> _Task requirements_
Narrow the data below down to the lines containing "made".

> _Given records_
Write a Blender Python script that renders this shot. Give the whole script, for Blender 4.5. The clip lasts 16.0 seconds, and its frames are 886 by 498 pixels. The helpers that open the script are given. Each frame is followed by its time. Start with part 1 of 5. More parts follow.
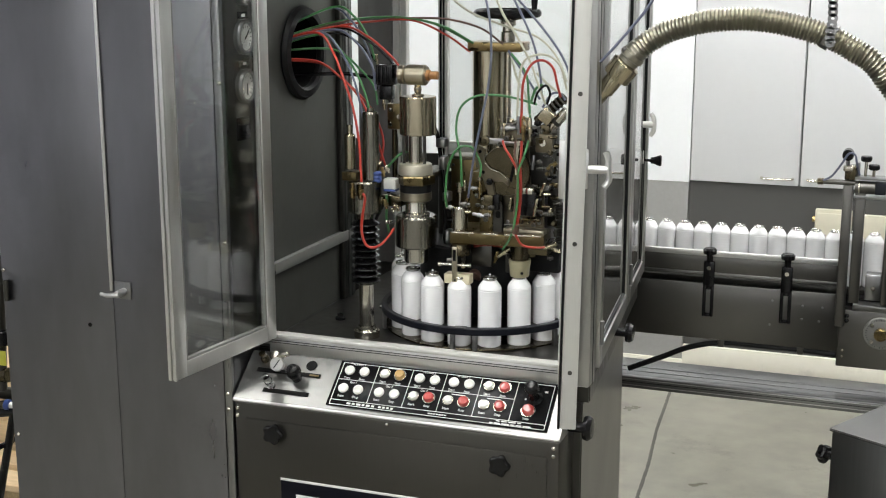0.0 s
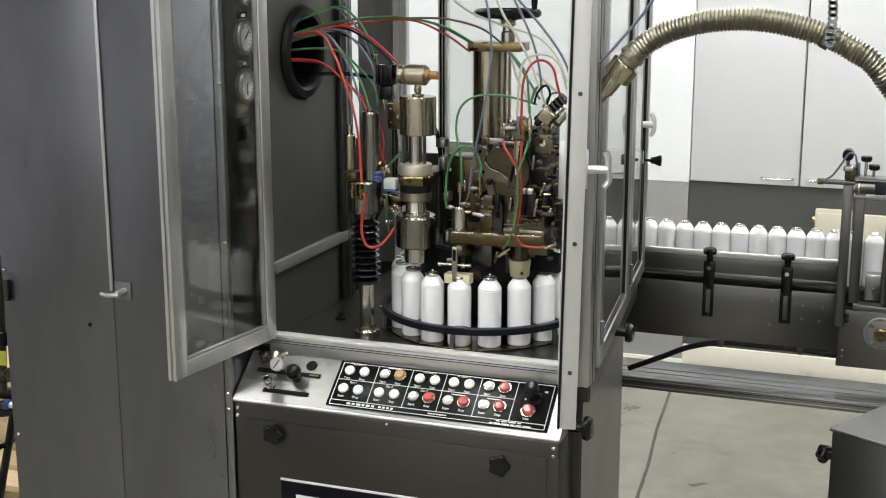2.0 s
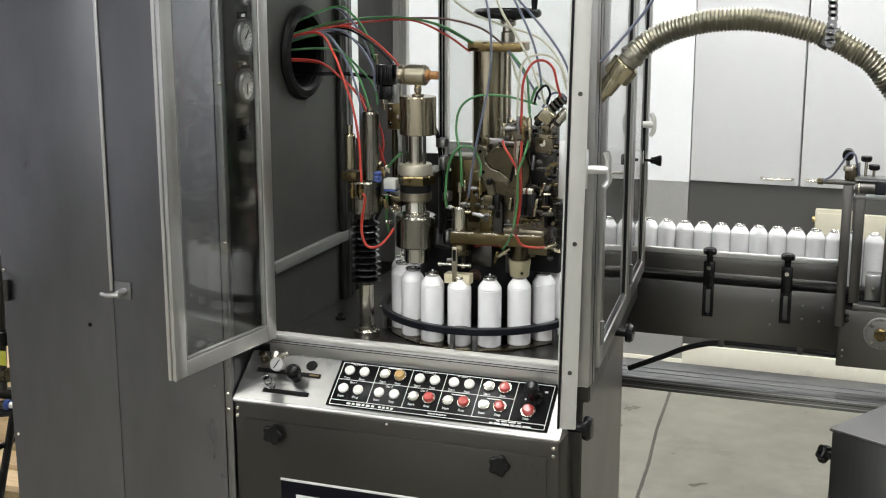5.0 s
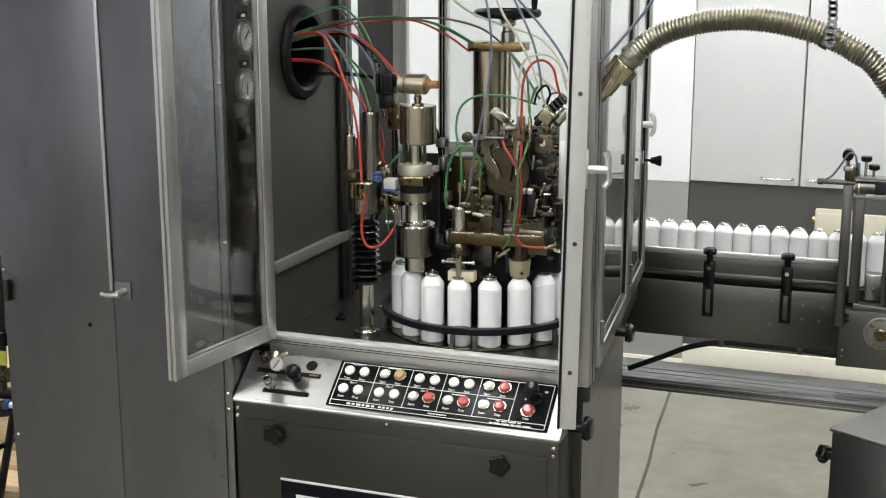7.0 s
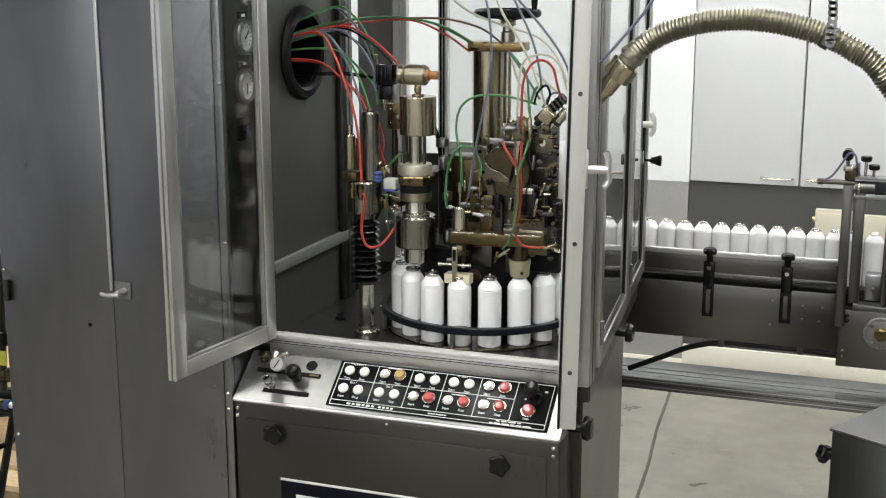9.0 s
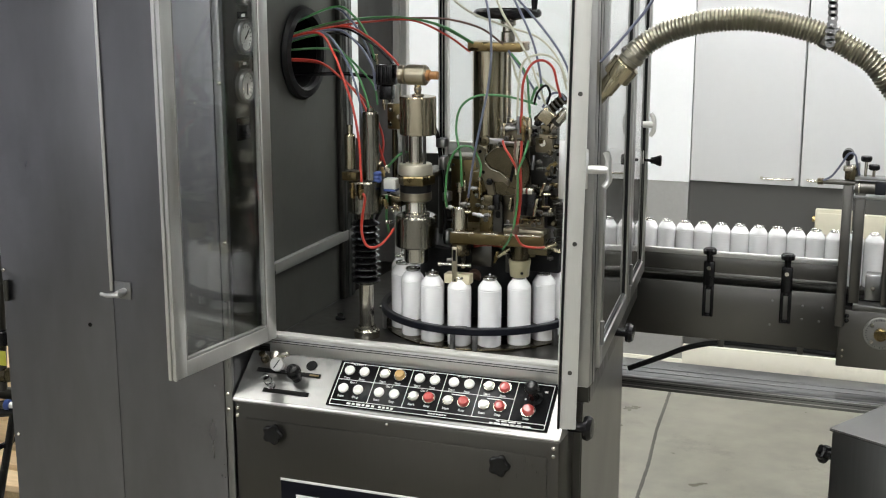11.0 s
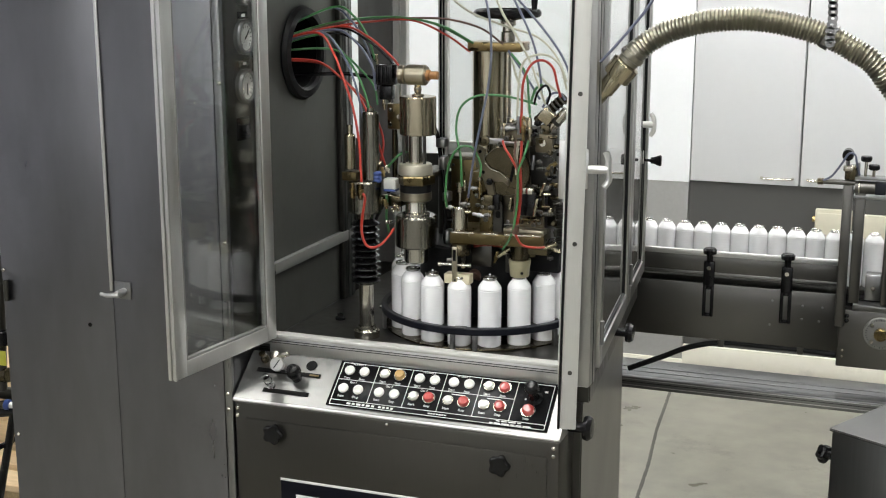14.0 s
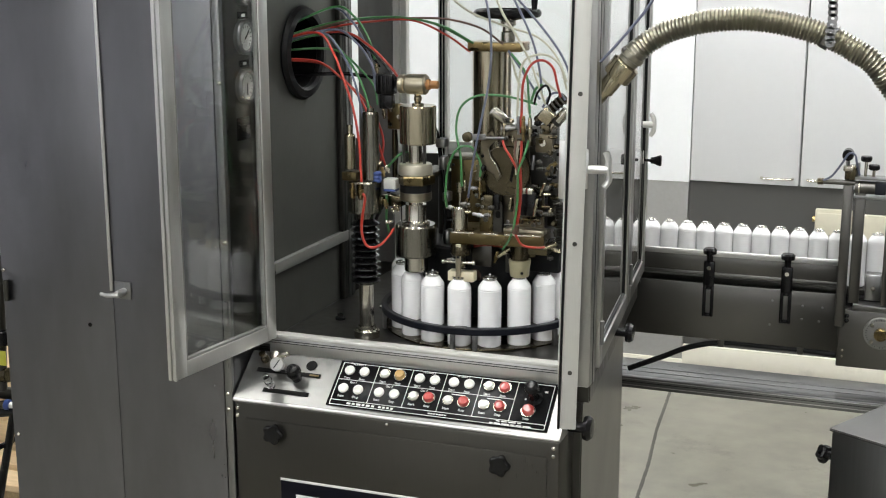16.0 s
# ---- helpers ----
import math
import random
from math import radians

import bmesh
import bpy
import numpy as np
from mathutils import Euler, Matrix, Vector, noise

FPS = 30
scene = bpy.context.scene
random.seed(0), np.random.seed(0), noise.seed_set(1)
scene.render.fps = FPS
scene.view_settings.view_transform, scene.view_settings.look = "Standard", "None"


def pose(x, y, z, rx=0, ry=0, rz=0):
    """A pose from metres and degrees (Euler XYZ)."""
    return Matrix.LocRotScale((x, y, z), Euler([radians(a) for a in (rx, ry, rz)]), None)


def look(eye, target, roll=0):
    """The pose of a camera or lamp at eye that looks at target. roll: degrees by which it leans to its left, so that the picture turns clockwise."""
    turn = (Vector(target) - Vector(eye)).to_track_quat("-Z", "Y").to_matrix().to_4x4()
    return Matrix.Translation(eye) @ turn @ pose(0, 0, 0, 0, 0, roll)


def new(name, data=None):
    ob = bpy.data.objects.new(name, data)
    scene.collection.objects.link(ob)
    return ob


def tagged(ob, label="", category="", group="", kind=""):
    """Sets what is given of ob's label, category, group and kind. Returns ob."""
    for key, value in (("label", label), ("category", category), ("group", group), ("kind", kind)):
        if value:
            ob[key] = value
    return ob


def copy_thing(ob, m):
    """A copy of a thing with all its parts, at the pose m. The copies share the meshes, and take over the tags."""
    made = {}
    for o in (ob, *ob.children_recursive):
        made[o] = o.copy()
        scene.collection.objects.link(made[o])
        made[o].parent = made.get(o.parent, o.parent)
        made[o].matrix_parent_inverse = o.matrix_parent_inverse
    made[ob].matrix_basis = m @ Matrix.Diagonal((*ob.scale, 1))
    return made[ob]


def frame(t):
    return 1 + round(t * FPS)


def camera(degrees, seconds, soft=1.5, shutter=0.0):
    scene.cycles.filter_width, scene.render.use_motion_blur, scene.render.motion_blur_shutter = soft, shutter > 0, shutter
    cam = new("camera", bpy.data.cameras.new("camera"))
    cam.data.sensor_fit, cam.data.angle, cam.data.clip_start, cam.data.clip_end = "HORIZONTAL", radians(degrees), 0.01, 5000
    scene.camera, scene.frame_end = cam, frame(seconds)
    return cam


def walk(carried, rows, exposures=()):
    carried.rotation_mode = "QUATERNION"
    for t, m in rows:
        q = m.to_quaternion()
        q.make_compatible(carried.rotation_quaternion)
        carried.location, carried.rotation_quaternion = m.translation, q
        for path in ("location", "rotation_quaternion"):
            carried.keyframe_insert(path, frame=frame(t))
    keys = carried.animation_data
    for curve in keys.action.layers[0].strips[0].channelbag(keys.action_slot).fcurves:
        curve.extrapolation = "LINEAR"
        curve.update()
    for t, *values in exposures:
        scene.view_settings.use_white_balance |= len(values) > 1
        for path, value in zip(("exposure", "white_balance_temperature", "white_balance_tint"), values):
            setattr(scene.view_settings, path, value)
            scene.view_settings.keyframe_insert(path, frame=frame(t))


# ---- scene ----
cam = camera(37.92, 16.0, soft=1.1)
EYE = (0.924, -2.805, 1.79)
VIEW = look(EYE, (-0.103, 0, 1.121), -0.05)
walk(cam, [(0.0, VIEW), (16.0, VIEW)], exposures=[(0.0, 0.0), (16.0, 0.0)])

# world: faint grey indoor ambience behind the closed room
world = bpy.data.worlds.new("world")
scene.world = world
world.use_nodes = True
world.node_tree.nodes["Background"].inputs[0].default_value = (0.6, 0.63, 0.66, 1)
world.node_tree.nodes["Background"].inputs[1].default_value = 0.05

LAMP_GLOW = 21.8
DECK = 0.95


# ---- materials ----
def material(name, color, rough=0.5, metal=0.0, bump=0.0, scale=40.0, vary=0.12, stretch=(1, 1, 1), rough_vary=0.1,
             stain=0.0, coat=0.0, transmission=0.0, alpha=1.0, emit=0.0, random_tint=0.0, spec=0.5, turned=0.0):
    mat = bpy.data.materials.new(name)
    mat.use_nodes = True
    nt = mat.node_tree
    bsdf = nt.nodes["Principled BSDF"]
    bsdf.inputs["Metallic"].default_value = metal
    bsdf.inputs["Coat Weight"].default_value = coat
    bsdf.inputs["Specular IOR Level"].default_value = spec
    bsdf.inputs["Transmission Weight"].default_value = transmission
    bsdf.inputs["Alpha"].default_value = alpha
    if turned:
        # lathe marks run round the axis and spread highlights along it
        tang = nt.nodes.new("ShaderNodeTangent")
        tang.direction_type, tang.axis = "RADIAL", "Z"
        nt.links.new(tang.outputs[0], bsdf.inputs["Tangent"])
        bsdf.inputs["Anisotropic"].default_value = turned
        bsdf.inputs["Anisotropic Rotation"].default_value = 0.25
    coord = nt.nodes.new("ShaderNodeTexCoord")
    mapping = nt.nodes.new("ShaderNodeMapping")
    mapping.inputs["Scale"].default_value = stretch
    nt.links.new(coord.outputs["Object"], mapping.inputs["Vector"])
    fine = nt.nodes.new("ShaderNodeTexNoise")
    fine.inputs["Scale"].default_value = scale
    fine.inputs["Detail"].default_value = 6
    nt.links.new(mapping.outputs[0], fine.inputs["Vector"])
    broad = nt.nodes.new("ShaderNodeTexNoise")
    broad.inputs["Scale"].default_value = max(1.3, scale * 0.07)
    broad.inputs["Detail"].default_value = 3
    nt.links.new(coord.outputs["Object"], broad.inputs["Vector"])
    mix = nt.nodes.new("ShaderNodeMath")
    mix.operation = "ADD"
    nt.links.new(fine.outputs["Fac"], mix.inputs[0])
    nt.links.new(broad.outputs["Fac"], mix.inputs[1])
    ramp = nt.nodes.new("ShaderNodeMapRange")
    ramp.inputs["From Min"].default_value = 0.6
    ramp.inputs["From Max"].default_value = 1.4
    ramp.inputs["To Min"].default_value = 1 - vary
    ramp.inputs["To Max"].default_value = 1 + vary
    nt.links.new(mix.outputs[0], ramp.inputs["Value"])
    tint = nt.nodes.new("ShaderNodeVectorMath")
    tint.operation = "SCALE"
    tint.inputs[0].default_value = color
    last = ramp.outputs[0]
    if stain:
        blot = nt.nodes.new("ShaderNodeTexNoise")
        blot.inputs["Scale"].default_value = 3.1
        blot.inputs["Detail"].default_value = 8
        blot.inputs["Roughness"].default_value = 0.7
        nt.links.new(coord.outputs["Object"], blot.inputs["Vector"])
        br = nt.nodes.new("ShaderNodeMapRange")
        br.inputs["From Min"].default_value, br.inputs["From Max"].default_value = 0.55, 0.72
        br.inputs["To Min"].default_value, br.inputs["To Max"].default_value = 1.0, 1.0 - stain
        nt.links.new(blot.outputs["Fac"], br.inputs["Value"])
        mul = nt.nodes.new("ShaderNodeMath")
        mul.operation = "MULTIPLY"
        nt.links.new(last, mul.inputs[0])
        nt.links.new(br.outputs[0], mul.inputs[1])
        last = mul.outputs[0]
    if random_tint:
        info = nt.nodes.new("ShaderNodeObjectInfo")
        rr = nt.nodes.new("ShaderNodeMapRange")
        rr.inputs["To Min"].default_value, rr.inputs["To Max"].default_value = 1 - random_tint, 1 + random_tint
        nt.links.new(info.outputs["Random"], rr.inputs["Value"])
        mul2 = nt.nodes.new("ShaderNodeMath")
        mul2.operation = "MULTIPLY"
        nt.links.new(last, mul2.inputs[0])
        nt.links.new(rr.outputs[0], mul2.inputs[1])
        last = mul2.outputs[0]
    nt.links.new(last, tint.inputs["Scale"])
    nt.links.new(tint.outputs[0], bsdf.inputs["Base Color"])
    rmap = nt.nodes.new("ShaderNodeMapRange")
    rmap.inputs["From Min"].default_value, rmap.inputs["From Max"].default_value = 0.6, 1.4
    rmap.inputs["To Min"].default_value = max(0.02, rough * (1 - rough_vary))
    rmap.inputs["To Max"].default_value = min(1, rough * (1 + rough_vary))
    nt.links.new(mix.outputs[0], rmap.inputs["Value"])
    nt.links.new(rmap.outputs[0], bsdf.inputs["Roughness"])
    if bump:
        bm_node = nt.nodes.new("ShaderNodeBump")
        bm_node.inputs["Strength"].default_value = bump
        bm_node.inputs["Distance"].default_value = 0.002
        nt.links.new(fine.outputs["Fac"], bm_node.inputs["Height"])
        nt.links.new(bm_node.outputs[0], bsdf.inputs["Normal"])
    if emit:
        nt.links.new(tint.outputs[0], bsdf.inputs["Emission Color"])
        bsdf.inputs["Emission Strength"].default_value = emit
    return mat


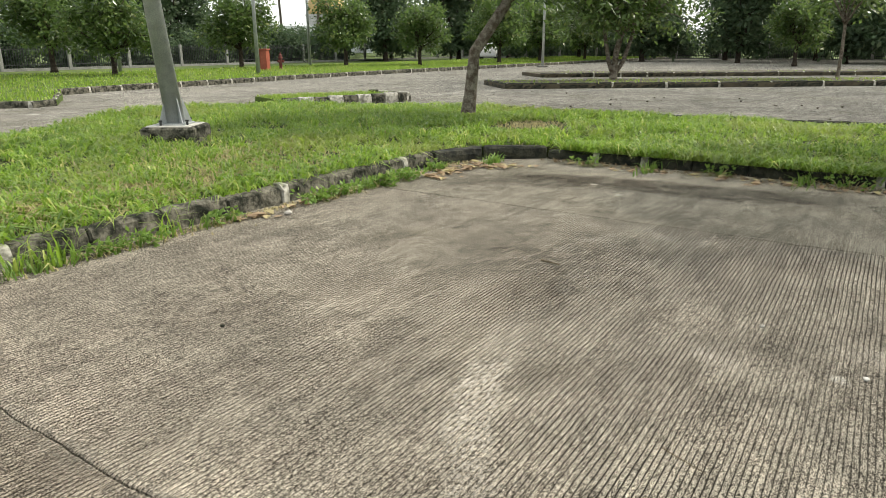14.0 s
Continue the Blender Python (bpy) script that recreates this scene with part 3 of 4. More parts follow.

> _Reply_
    made = {}
        made[o] = o.copy()
        scene.collection.objects.link(made[o])
        made[o].parent = made.get(o.parent, o.parent)
        made[o].matrix_parent_inverse = o.matrix_parent_inverse
    made[ob].matrix_basis = m @ Matrix.Diagonal((*ob.scale, 1))
    return made[ob]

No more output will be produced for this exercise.